--- START OF Dataset section ---

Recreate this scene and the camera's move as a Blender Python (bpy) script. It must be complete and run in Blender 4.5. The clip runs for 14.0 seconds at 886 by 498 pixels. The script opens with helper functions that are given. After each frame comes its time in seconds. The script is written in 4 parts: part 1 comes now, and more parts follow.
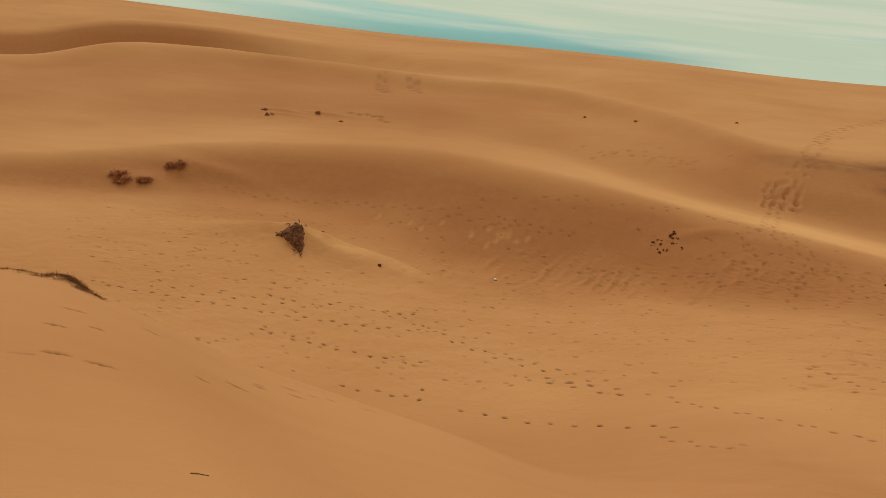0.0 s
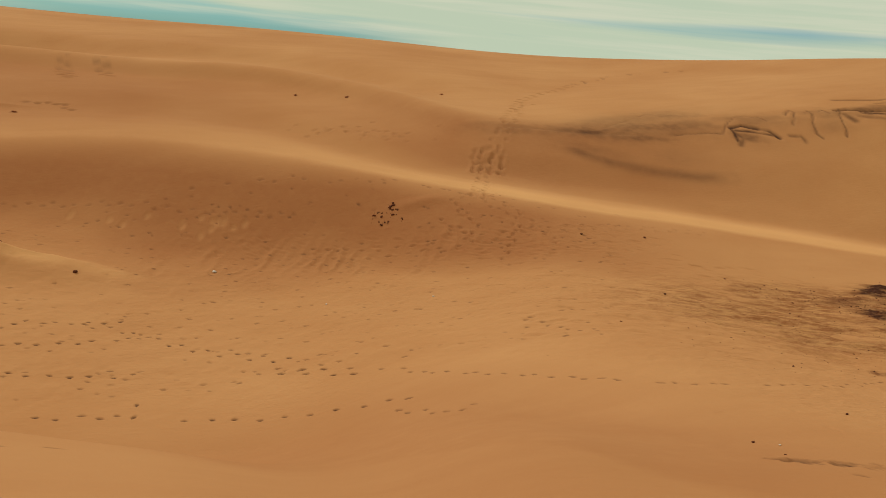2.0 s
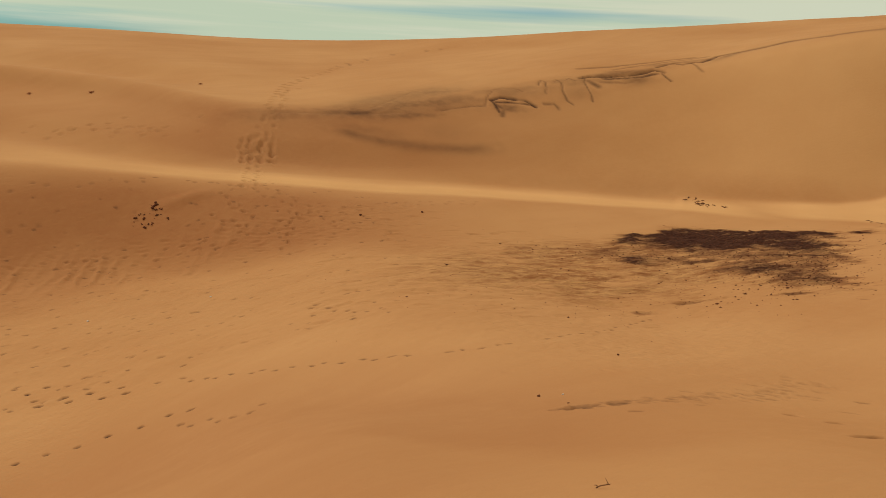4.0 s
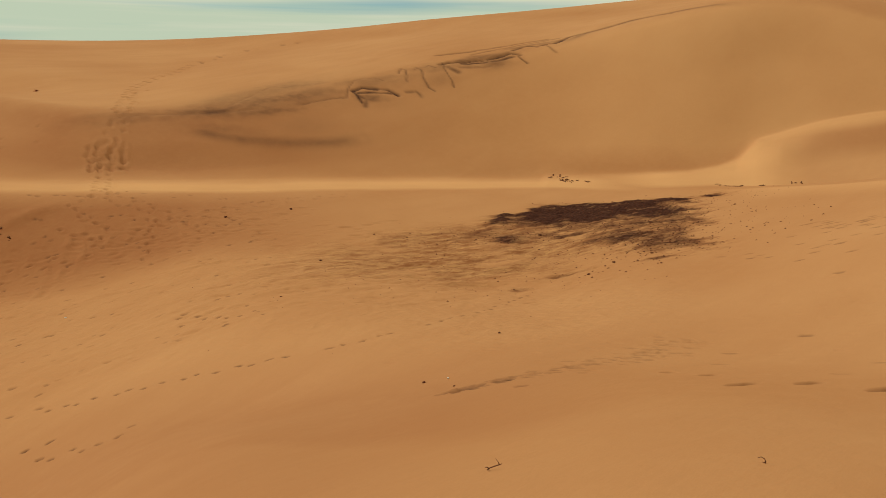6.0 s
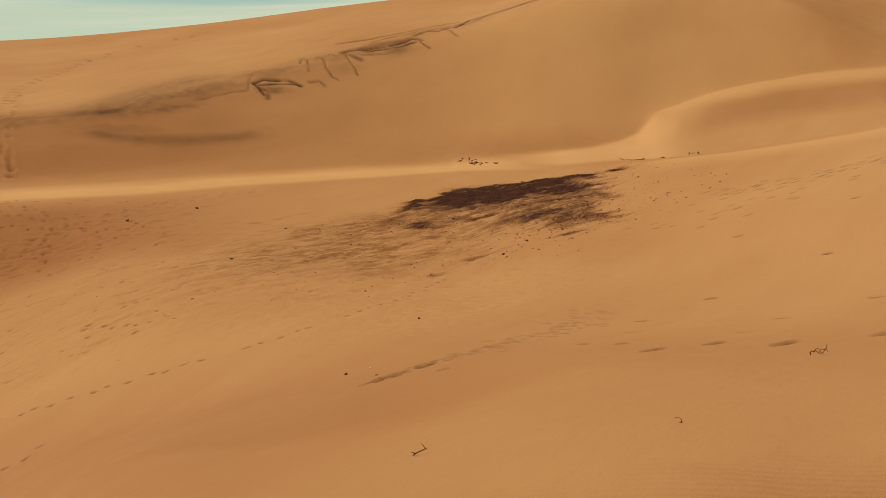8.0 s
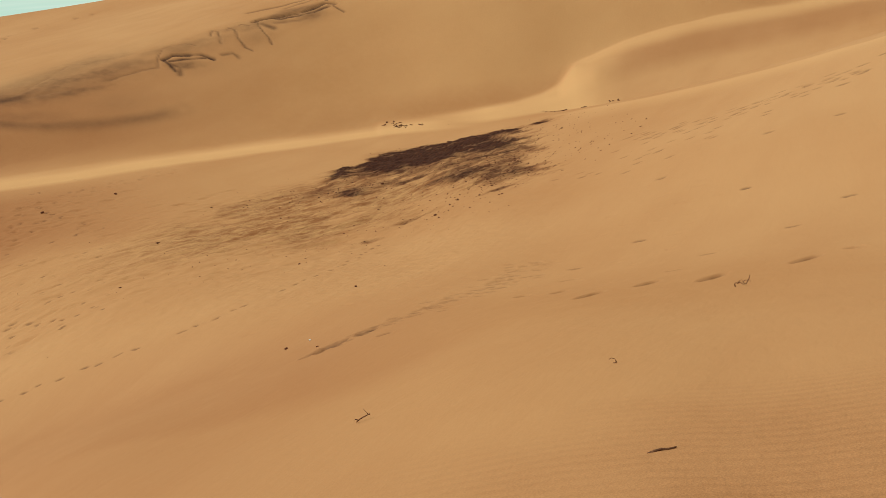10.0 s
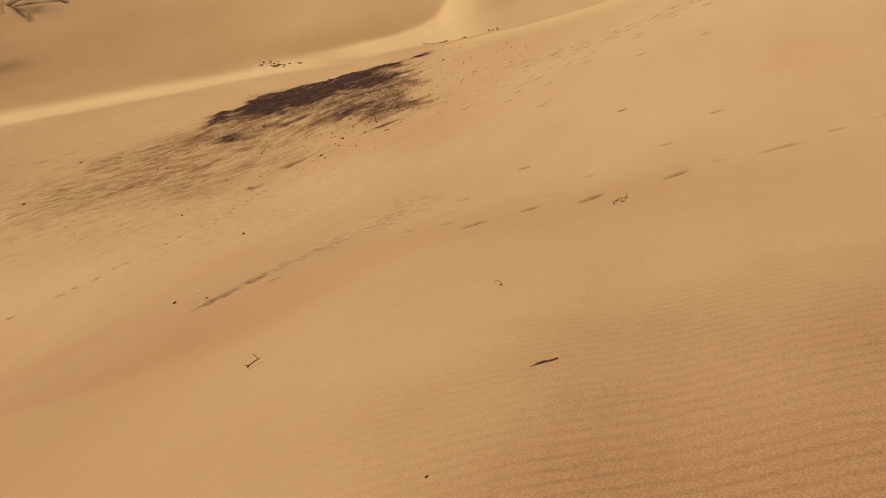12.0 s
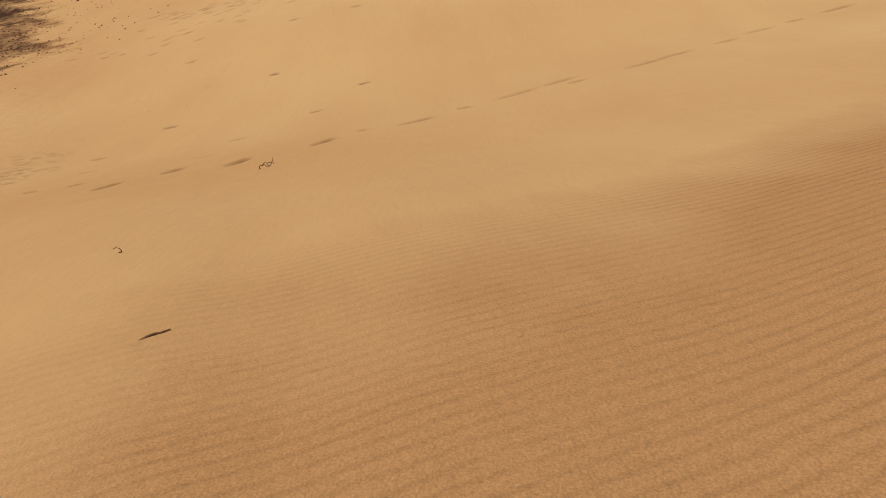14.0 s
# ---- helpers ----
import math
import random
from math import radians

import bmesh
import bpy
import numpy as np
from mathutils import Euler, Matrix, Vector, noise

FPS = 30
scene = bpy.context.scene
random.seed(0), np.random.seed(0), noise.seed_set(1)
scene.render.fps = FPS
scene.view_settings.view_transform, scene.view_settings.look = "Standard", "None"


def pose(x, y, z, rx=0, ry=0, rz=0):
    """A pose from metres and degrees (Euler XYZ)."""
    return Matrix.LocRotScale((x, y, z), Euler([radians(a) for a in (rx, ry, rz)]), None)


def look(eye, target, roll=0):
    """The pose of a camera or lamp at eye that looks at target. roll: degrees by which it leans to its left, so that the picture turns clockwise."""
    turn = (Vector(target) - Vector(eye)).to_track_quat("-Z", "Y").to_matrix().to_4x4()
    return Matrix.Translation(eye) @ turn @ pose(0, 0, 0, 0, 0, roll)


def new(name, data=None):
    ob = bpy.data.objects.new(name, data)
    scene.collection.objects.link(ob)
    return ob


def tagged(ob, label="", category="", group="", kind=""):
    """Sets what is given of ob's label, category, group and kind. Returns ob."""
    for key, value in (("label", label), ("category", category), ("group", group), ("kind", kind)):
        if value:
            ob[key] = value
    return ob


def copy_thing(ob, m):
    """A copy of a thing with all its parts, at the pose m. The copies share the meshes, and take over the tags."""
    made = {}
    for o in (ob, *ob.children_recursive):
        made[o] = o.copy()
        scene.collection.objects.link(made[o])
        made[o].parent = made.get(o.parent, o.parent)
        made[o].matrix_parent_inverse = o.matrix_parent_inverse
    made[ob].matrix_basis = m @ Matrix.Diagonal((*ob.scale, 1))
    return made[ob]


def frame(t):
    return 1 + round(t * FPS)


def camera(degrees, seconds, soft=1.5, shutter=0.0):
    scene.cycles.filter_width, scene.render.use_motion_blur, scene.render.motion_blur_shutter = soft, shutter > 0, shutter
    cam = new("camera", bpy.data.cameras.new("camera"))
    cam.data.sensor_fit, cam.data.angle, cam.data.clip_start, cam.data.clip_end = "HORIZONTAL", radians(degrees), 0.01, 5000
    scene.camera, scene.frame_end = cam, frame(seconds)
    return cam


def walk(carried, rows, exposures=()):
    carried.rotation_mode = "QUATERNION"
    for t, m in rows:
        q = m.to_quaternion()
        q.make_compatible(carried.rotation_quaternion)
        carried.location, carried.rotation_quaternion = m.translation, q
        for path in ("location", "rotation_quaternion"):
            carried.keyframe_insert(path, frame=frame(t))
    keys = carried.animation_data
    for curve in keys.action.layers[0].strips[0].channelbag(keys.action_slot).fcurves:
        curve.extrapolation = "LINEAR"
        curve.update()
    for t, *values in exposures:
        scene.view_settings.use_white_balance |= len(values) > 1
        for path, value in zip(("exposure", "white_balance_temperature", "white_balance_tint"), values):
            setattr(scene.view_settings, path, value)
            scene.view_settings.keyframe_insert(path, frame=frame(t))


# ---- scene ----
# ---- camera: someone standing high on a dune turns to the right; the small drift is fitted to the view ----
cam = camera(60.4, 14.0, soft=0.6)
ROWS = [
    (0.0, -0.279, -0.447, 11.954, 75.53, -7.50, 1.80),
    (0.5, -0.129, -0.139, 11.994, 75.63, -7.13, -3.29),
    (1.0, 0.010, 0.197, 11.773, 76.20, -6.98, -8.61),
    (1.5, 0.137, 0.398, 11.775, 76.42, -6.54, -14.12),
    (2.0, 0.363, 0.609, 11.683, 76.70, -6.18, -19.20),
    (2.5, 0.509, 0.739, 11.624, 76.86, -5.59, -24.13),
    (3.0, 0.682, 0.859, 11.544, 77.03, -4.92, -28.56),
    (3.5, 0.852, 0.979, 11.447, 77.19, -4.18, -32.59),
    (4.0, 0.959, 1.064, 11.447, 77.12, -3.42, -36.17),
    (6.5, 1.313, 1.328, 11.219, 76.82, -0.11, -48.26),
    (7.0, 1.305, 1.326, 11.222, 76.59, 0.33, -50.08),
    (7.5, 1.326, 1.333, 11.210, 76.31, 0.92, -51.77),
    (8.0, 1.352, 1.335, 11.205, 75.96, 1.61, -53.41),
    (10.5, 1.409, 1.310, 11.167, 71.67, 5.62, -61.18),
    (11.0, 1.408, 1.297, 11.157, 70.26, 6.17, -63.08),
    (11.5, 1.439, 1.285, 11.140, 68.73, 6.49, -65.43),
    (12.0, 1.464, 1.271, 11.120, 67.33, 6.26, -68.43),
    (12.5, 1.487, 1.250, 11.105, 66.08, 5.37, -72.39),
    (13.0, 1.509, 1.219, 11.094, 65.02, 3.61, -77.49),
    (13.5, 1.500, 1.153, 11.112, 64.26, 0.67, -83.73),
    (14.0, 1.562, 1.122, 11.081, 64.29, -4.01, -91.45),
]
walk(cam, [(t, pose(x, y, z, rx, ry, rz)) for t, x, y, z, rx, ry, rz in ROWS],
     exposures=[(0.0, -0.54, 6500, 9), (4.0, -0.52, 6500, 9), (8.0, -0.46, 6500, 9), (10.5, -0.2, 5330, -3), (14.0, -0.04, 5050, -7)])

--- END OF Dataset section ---

= Instruction =
Your copy of the data above should match it exactly, except that pictures are left out.

= Task answer =
Recreate this scene and the camera's move as a Blender Python (bpy) script. It must be complete and run in Blender 4.5. The clip runs for 14.0 seconds at 886 by 498 pixels. The script opens with helper functions that are given. After each frame comes its time in seconds. The script is written in 4 parts: part 1 comes now, and more parts follow.
0.0 s
2.0 s
4.0 s
6.0 s
8.0 s
10.0 s
12.0 s
14.0 s
# ---- helpers ----
import math
import random
from math import radians

import bmesh
import bpy
import numpy as np
from mathutils import Euler, Matrix, Vector, noise

FPS = 30
scene = bpy.context.scene
random.seed(0), np.random.seed(0), noise.seed_set(1)
scene.render.fps = FPS
scene.view_settings.view_transform, scene.view_settings.look = "Standard", "None"


def pose(x, y, z, rx=0, ry=0, rz=0):
    """A pose from metres and degrees (Euler XYZ)."""
    return Matrix.LocRotScale((x, y, z), Euler([radians(a) for a in (rx, ry, rz)]), None)


def look(eye, target, roll=0):
    """The pose of a camera or lamp at eye that looks at target. roll: degrees by which it leans to its left, so that the picture turns clockwise."""
    turn = (Vector(target) - Vector(eye)).to_track_quat("-Z", "Y").to_matrix().to_4x4()
    return Matrix.Translation(eye) @ turn @ pose(0, 0, 0, 0, 0, roll)


def new(name, data=None):
    ob = bpy.data.objects.new(name, data)
    scene.collection.objects.link(ob)
    return ob


def tagged(ob, label="", category="", group="", kind=""):
    """Sets what is given of ob's label, category, group and kind. Returns ob."""
    for key, value in (("label", label), ("category", category), ("group", group), ("kind", kind)):
        if value:
            ob[key] = value
    return ob


def copy_thing(ob, m):
    """A copy of a thing with all its parts, at the pose m. The copies share the meshes, and take over the tags."""
    made = {}
    for o in (ob, *ob.children_recursive):
        made[o] = o.copy()
        scene.collection.objects.link(made[o])
        made[o].parent = made.get(o.parent, o.parent)
        made[o].matrix_parent_inverse = o.matrix_parent_inverse
    made[ob].matrix_basis = m @ Matrix.Diagonal((*ob.scale, 1))
    return made[ob]


def frame(t):
    return 1 + round(t * FPS)


def camera(degrees, seconds, soft=1.5, shutter=0.0):
    scene.cycles.filter_width, scene.render.use_motion_blur, scene.render.motion_blur_shutter = soft, shutter > 0, shutter
    cam = new("camera", bpy.data.cameras.new("camera"))
    cam.data.sensor_fit, cam.data.angle, cam.data.clip_start, cam.data.clip_end = "HORIZONTAL", radians(degrees), 0.01, 5000
    scene.camera, scene.frame_end = cam, frame(seconds)
    return cam


def walk(carried, rows, exposures=()):
    carried.rotation_mode = "QUATERNION"
    for t, m in rows:
        q = m.to_quaternion()
        q.make_compatible(carried.rotation_quaternion)
        carried.location, carried.rotation_quaternion = m.translation, q
        for path in ("location", "rotation_quaternion"):
            carried.keyframe_insert(path, frame=frame(t))
    keys = carried.animation_data
    for curve in keys.action.layers[0].strips[0].channelbag(keys.action_slot).fcurves:
        curve.extrapolation = "LINEAR"
        curve.update()
    for t, *values in exposures:
        scene.view_settings.use_white_balance |= len(values) > 1
        for path, value in zip(("exposure", "white_balance_temperature", "white_balance_tint"), values):
            setattr(scene.view_settings, path, value)
            scene.view_settings.keyframe_insert(path, frame=frame(t))


# ---- scene ----
# ---- camera: someone standing high on a dune turns to the right; the small drift is fitted to the view ----
cam = camera(60.4, 14.0, soft=0.6)
ROWS = [
    (0.0, -0.279, -0.447, 11.954, 75.53, -7.50, 1.80),
    (0.5, -0.129, -0.139, 11.994, 75.63, -7.13, -3.29),
    (1.0, 0.010, 0.197, 11.773, 76.20, -6.98, -8.61),
    (1.5, 0.137, 0.398, 11.775, 76.42, -6.54, -14.12),
    (2.0, 0.363, 0.609, 11.683, 76.70, -6.18, -19.20),
    (2.5, 0.509, 0.739, 11.624, 76.86, -5.59, -24.13),
    (3.0, 0.682, 0.859, 11.544, 77.03, -4.92, -28.56),
    (3.5, 0.852, 0.979, 11.447, 77.19, -4.18, -32.59),
    (4.0, 0.959, 1.064, 11.447, 77.12, -3.42, -36.17),
    (6.5, 1.313, 1.328, 11.219, 76.82, -0.11, -48.26),
    (7.0, 1.305, 1.326, 11.222, 76.59, 0.33, -50.08),
    (7.5, 1.326, 1.333, 11.210, 76.31, 0.92, -51.77),
    (8.0, 1.352, 1.335, 11.205, 75.96, 1.61, -53.41),
    (10.5, 1.409, 1.310, 11.167, 71.67, 5.62, -61.18),
    (11.0, 1.408, 1.297, 11.157, 70.26, 6.17, -63.08),
    (11.5, 1.439, 1.285, 11.140, 68.73, 6.49, -65.43),
    (12.0, 1.464, 1.271, 11.120, 67.33, 6.26, -68.43),
    (12.5, 1.487, 1.250, 11.105, 66.08, 5.37, -72.39),
    (13.0, 1.509, 1.219, 11.094, 65.02, 3.61, -77.49),
    (13.5, 1.500, 1.153, 11.112, 64.26, 0.67, -83.73),
    (14.0, 1.562, 1.122, 11.081, 64.29, -4.01, -91.45),
]
walk(cam, [(t, pose(x, y, z, rx, ry, rz)) for t, x, y, z, rx, ry, rz in ROWS],
     exposures=[(0.0, -0.54, 6500, 9), (4.0, -0.52, 6500, 9), (8.0, -0.46, 6500, 9), (10.5, -0.2, 5330, -3), (14.0, -0.04, 5050, -7)])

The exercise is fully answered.